Air Pressure in your Tires
You should check the air pressure in your tires once a week. Try to keep the pressure in your tires within two (2) PSI (pounds per square inch) of the manufacturers recommended pressure. Put slightly more air in the front tires than the back for better steering.
Old Tires/New Tires
Old tires have less tread and have more rolling resistance. Follow the tire maker recommendations for changing your tires. Rotate them when recommended too. This way you'll get the longest life from your tires and get better gas mileage.
Air Filter Cleaning
You should check your air filter once every six months. If it's clogged with dirt it will certainly hamper the performance of your engine and that in turn will reduce your gas mileage.
Not sure if it's clean enough? Hold it up to the light. If you can see some light shining through it's probably clean enough. If not replace it. It's a cheap part (as parts go) and it will repay in better gas mileage for sure.
Spark Plug Replacement
Spark plugs are designed, for the most part, to last about two years. This is about the time interval between smog checks in those states that require them.
In older non-electronic ignition cars it's easy to know when to replace the plugs; the car will start running rough and get really poor mileage.
In new cars the Electronic Ignition Control (EIC) will push more spark to the plugs as they wear out making it almost impossible to tell when they need to be replaced. If in doubt replace them. For most cars this is the alpha and omega of a tune-up.
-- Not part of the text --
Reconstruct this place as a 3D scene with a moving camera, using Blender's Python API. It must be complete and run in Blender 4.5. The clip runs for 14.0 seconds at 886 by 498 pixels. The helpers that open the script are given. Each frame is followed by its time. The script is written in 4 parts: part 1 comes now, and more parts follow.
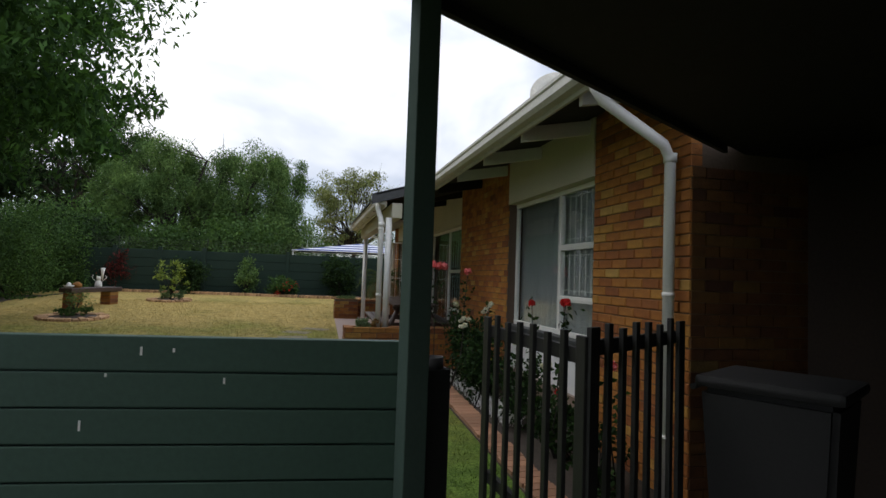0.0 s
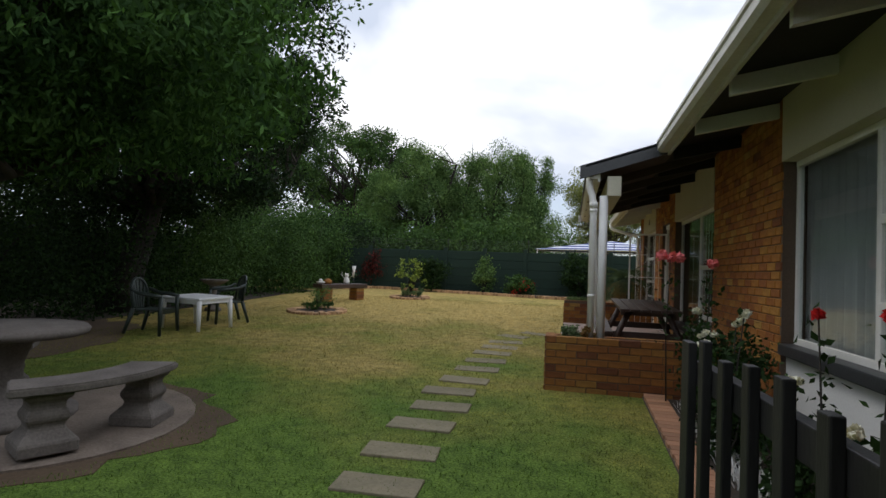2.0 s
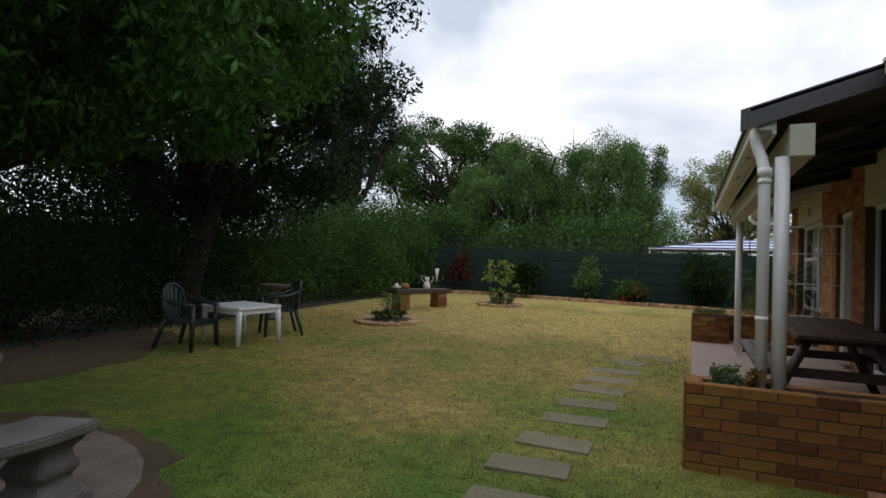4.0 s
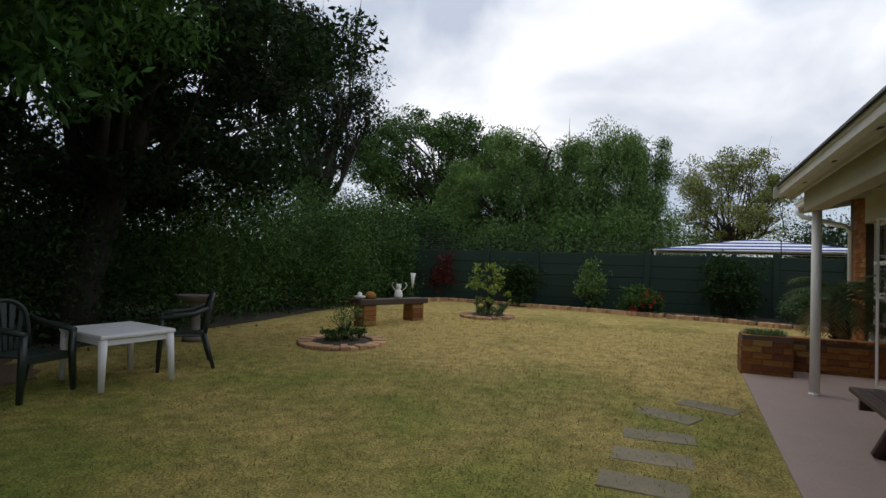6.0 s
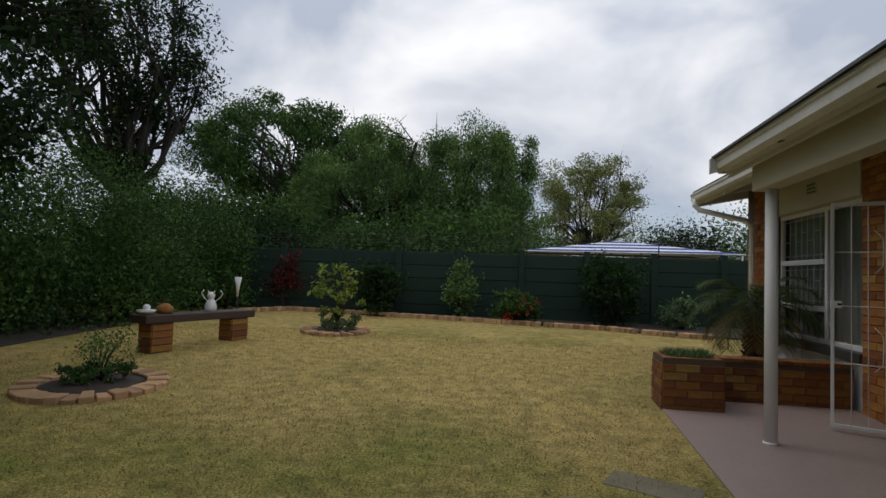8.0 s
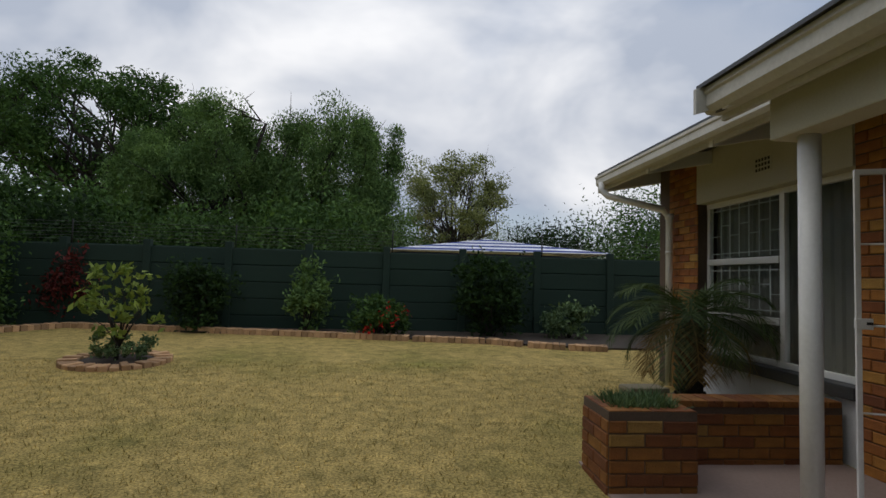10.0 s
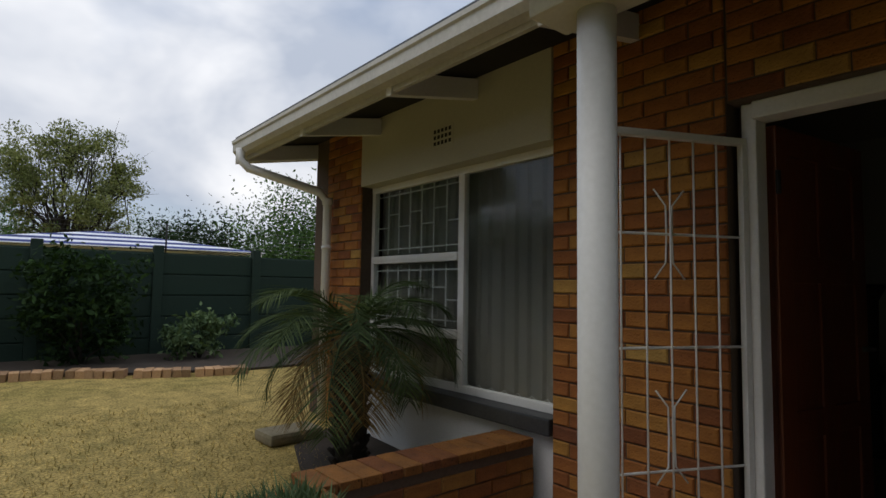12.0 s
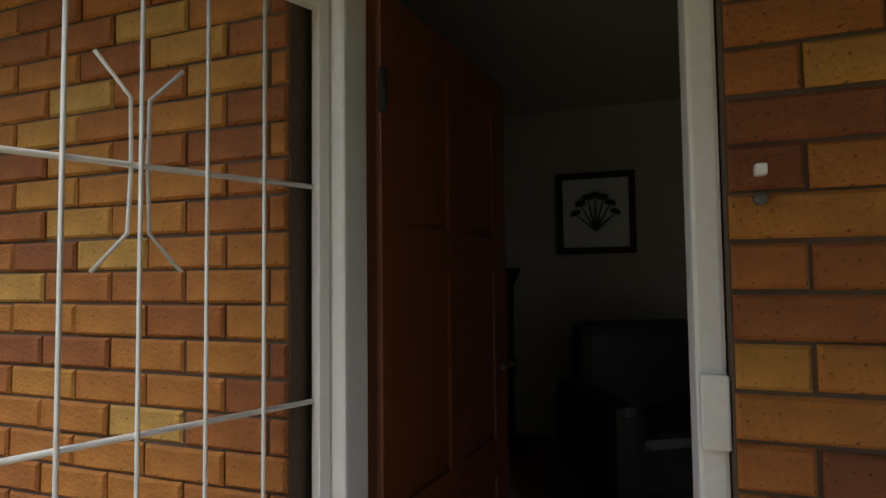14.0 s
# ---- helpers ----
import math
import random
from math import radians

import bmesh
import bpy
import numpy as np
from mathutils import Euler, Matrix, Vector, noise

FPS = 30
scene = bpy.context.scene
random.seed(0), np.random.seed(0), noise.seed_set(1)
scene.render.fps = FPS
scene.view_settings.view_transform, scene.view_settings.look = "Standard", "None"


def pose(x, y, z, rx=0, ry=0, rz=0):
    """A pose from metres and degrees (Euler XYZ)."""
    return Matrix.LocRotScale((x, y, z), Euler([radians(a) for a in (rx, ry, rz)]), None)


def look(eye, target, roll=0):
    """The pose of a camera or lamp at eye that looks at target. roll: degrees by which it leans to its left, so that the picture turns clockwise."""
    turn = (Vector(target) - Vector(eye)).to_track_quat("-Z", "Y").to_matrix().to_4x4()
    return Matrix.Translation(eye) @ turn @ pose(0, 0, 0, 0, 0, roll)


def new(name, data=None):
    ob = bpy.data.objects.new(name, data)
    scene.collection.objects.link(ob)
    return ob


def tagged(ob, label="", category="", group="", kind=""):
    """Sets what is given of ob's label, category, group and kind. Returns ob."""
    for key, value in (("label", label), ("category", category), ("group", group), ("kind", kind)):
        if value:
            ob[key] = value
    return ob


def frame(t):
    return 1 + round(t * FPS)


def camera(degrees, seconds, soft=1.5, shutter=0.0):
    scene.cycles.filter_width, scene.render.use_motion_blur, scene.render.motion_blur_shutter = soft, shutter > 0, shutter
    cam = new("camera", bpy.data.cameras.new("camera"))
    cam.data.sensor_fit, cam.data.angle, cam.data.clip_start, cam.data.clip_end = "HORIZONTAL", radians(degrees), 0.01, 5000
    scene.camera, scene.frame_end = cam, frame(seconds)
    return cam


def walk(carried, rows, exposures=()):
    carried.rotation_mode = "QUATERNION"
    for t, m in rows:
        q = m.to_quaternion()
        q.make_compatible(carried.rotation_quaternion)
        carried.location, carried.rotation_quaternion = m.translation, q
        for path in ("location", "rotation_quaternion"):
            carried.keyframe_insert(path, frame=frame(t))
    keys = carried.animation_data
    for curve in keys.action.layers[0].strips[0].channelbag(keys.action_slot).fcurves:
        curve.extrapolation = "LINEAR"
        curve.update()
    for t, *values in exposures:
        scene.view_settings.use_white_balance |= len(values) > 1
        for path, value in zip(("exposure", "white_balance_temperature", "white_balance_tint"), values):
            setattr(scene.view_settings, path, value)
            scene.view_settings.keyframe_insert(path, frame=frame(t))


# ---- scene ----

Engine oil wears out. It's all that heat caused by friction and the contained explosions of gasoline. As the oil wears out it gets thicker and collects more debris. As the gunk in the oil builds up it loses it's lubricating properties. This in turn will hurt your gas mileage. Simply follow the manufacturer's suggestions for oil change intervals. Don't go by the 3,000 mile recommendation from oil change stores. The recommended 6,000 mile or more interval recommended by the car maker is correct.
Gasoline is Gasoline
It really doesn't matter that much whose gas you buy. They all get it from the same depot. The only difference between "Techmon*" and "Valvoclean*" is a tiny amount of additive put into the tanker truck AFTER it has been filled with gasoline from a wide variety of sources.
In other words DO buy your gas by price not brand. It makes little difference whose name is on the label.
What Grade of Gas?
There is a common misconception that buying mid-grade or premium is better for your car. This simply isn't true. Follow the car-makers recommendation for fuel grade. Don't assume that the better grade of gas is better for your car. Just the opposite could be true.
For example I drive what is commonly considered an American Luxury Car. They recommend regular unleaded. I never put any higher grade of gas in the car and it has run fine for years. Of course this has no effect on my mileage, but it is cheaper, as much as twenty cents a gallon cheaper. That's a dollar savings for every five gallons of gasoline.
Try to find stations that sell gas at a discount. Be aware however, that some stations will slap you with a surcharge if you use a credit or debit card...thus wiping out any savings. Buy with cash.
Common Sense Gas Saving
Kill the Engine; Don't Idle
If you park shut it off. Even for a few minutes. A car sitting with the engine running is getting ZERO miles to the gallon.
Three Rights Make a Left
Got a left-hand turn in your drive that always has you sitting for minutes? See if you can make three right-hand turns instead. A right hand turn typically does not require any waiting where a left hand turn almost always involves sitting at a light waiting for oncoming traffic. Even though you might drive a few blocks farther your car is still moving; not so at a left-hand turn light.
If you aren't sure about this solution check it on Google Maps, Microsoft MapQuest, or Yahoo Maps. Find the intersection and see if three right hand turns can get you in the same direction.
Commando Gas Saving / HyperMiler
The following recommendations CAN be DANGEROUS. DO NOT ATTEMPT ANY OF THEM IF YOU ARE NOT AN EXPERIENCED DRIVER.
Unless you are on the highway (doing 50+ miles per hour) try shifting the car into neutral and coating downhill. Put the car back into gear once you lose enough speed or need to go uphill.
Sitting at a Light?
Kill the engine. This is a bit tricky because you have to start it again when the light changes. If you live in a big city this could anger the guy behind you. Use with caution.
You could also shift into neutral. A car with an automatic transmission burns more gas with your foot on the brake (to prevent rolling forward at idle) than if you put the car in neutral. Most cars with electronic engine control will idle the engine down in neutral.
When starting from a light build up speed very slowly. This is the opposite of a "jack-rabbit" start. Beware though, this could anger the guy behind you and end up being a source of stress rather than gas saving.
Keep under the speed limit. Hug the right hand lane. If the car behind you can pass don't speed up, but if you are creating a blockage attain the speed limit.
Overpressure Your Tires
This a bit questionable, but I do know that if you air your tires to the maximum allowed you'll have less rolling resistance. This will save you money.
If you can park your car so it's pointed uphill. Rather than start your car to back out let gravity do the work for you. This can be tough if you have power steering and brakes.
Stop Signs - Red Lights
Coming to a stop sign or red traffic light? Kill the engine and coast until you have to hit the brakes. This can be tough if you have power steering and brakes.
"Techmon" and "Valvoclean" are made-up names.
The author owns no stock in any gasoline, auto, auto parts, or tire manufacturing companies. The author does NOT recommend the commando gas saving/hyper miler section to any but the most experienced drivers.